Democrat Moulton slams Trump’s Iran deal as a ‘lose, lose, lose’ agreement for America
WASHINGTON, DC: Representative Seth Moulton (D-Mass) has launched a scathing assault against the White House's pending Persian Gulf peace framework, characterising the prospective maritime treaty as an absolute surrender document to the Supreme Leader of Iran.
Speaking Saturday on MS NOW, the influential House Armed Services Committee member delivered a blunt counterpoint to the administration's promises of an honorable conclusion to the 100-day war, arguing that the transaction delivers nothing but lopsided advantages to Tehran.
The sharp political confrontation unfolds precisely as the executive branch pushes for an immediate electronic signing to coincide with weekend milestones.
While the administration promises that the memorandum will stabilize energy corridors, Moulton insists that the underlying terms represent a catastrophic policy failure that leaves American national security deeply compromised.
High costs, low returns
Moulton heavily targeted the massive economic and human sacrifices sustained since hostilities erupted on February 28.

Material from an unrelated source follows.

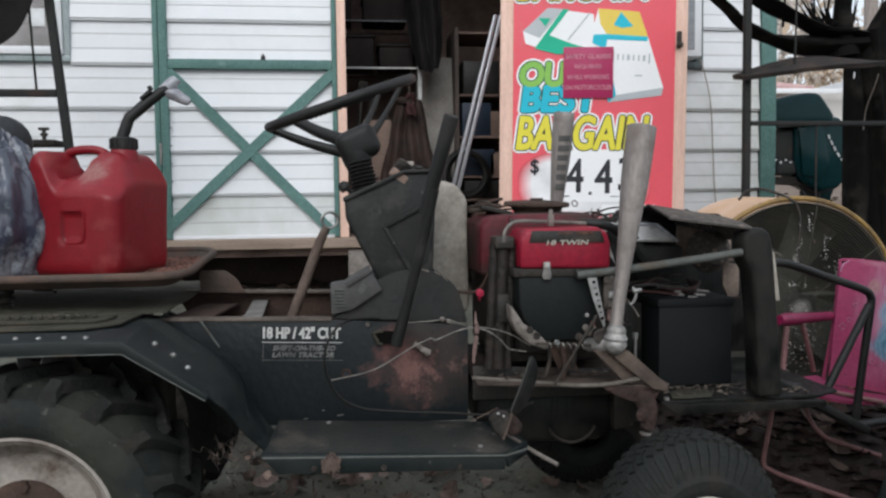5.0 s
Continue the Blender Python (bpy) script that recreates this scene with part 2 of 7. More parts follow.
def mottle(m, colour, centre, reach, size, at=0.5, soft=0.14):
    """Worn-through patches of another colour, thick near one place and thinning out from it."""
    n, l = m.node_tree.nodes, m.node_tree.links
    p = n["Principled BSDF"]
    old = p.inputs["Base Color"].links[0].from_socket
    co = n.new("ShaderNodeTexCoord")
    no = n.new("ShaderNodeTexNoise")
    no.inputs["Scale"].default_value, no.inputs["Detail"].default_value, no.inputs["Roughness"].default_value = size, 8, 0.7
    l.new(co.outputs["Object"], no.inputs["Vector"])
    far = n.new("ShaderNodeVectorMath")
    far.operation = "DISTANCE"
    far.inputs[1].default_value = centre
    l.new(co.outputs["Object"], far.inputs[0])
    fall = n.new("ShaderNodeMapRange")
    fall.interpolation_type = "SMOOTHSTEP"
    fall.inputs[2].default_value = reach
    fall.inputs[3].default_value, fall.inputs[4].default_value = 0.10, -0.35
    l.new(far.outputs["Value"], fall.inputs[0])
    total = n.new("ShaderNodeMath")
    l.new(no.outputs[0], total.inputs[0])
    l.new(fall.outputs[0], total.inputs[1])
    cut = n.new("ShaderNodeMapRange")
    cut.inputs[1].default_value, cut.inputs[2].default_value = at - soft, at + soft
    l.new(total.outputs[0], cut.inputs[0])
    mx = n.new("ShaderNodeMix")
    mx.data_type = "RGBA"
    mx.inputs[7].default_value = (*colour, 1)
    l.new(cut.outputs[0], mx.inputs[0])
    l.new(old, mx.inputs[6])
    l.new(mx.outputs[2], p.inputs["Base Color"])


mottle(red_plastic, (0.26, 0.115, 0.105), (-0.005, -0.05, 0.205), 0.105, 17, 0.50, 0.12)
mottle(paint_rust, (0.031, 0.0235, 0.0205), (0.12, -0.145, 0.50), 0.30, 16, 0.52, 0.10)
mottle(paint_rust, (0.150, 0.078, 0.068), (0.070, -0.145, 0.470), 0.15, 24, 0.575, 0.065)
mottle(paint_rust, (0.115, 0.066, 0.058), (0.165, -0.145, 0.480), 0.085, 28, 0.585, 0.06)
mottle(paint_rust, (0.120, 0.066, 0.060), (0.015, -0.145, 0.535), 0.075, 30, 0.575, 0.05)
mottle(paint_green, (0.034, 0.031, 0.026), (0.05, -0.10, 0.37), 0.50, 14, 0.53, 0.09)
mottle(paint_green, (0.090, 0.060, 0.050), (-0.20, -0.10, 0.42), 0.22, 26, 0.66, 0.05)

# ---- builders ----
ORIGIN = {}


def thing(name, at, label, category, group="", kind=""):
    e = new(name)
    e.empty_display_size = 0.05
    e.location = at
    ORIGIN[e] = Vector(at)
    return tagged(e, label, category, group, kind)


def mesh_of(bm, name, material, smooth=True, flip=True):
    me = bpy.data.meshes.new(name)
    if flip:
        bmesh.ops.recalc_face_normals(bm, faces=bm.faces)
    bm.to_mesh(me)
    bm.free()
    me.materials.append(material)
    if smooth:
        me.shade_smooth()
        me.set_sharp_from_angle(angle=radians(38))
    return me


def part(name, bm, material, parent, label="", smooth=True):
    """Links a bmesh, given in world places, as one mesh under a thing or a part."""
    o = ORIGIN[parent]
    bmesh.ops.translate(bm, verts=bm.verts, vec=-o)
    ob = new(name, mesh_of(bm, name, material, smooth))
    ob.parent = parent
    ORIGIN[ob] = o
    return tagged(ob, label)


def solid(name, bm, material, label, category, group="", kind="", smooth=True):
    """One top-level mesh, with its origin at its base."""
    vs = [v.co for v in bm.verts]
    o = Vector(((min(v.x for v in vs) + max(v.x for v in vs)) / 2, (min(v.y for v in vs) + max(v.y for v in vs)) / 2, min(v.z for v in vs)))
    bmesh.ops.translate(bm, verts=bm.verts, vec=-o)
    ob = new(name, mesh_of(bm, name, material, smooth))
    ob.location = o
    ORIGIN[ob] = o
    return tagged(ob, label, category, group, kind)


def bevelled(bm, w, seg=2, angle=30):
    if w:
        es = [e for e in bm.edges if len(e.link_faces) == 2 and e.calc_face_angle(0) > radians(angle)]
        bmesh.ops.bevel(bm, geom=es, offset=w, segments=seg, affect="EDGES", profile=0.5, clamp_overlap=True)
    return bm


def box(x0, x1, y0, y1, z0, z1, bevel=0.0, seg=2):
    bm = bmesh.new()
    bmesh.ops.create_cube(bm, size=1.0)
    for v in bm.verts:
        v.co = Vector(((x0 + x1) / 2 + v.co.x * (x1 - x0), (y0 + y1) / 2 + v.co.y * (y1 - y0), (z0 + z1) / 2 + v.co.z * (z1 - z0)))
    return bevelled(bm, bevel, seg)


def turned(bm, m):
    bmesh.ops.transform(bm, matrix=m, verts=bm.verts)
    return bm


def obox(centre, size, rx=0, ry=0, rz=0, bevel=0.0):
    sx, sy, sz = (s / 2 for s in size)
    return turned(box(-sx, sx, -sy, sy, -sz, sz, bevel), pose(*centre, rx, ry, rz))


def prism(poly, y0, y1, bevel=0.0, seg=2):
    """A polygon of (x, z) pushed from y0 to y1."""
    bm = bmesh.new()
    a = [bm.verts.new((x, y0, z)) for x, z in poly]
    b = [bm.verts.new((x, y1, z)) for x, z in poly]
    bm.faces.new(a)
    bm.faces.new(b[::-1])
    for i in range(len(poly)):
        j = (i + 1) % len(poly)
        bm.faces.new((a[i], b[i], b[j], a[j]))
    bmesh.ops.recalc_face_normals(bm, faces=bm.faces)
    return bevelled(bm, bevel, seg)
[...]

The lawmaker noted that the conflict has already consumed over $100 billion in taxpayer funds and resulted in the tragic deaths of 14 American service members, yet the final treaty merely restores the baseline status quo.
"We get a deal that just reopens the strait that was already open before he started the war? How is that a win?" Moulton demanded.
He argued that by treating a return to previous navigation rights as a historic triumph, the White House is masking a costly mistake that validates Iran's disruptive tactics.
Tehran turns economic chokehold into leverage
The veteran Democrat observed that the administration’s intense desperation for a swift public relations victory has handed supreme leverage to Iranian negotiators.
Moulton explained that Tehran remains perfectly content to drag out technical timelines because its ongoing blockade of the Strait of Hormuz maintains a literal stranglehold on global energy markets.
His doubts about the executive timeline were confirmed by Iranian Foreign Ministry spokesperson Esmaeil Baghaei.
Speaking to the Tasnim News Agency, Baghaei flatly rejected the White House's Sunday deadline, citing Washington's internal political instability as a primary reason for caution and pushing any formal signing into the coming days.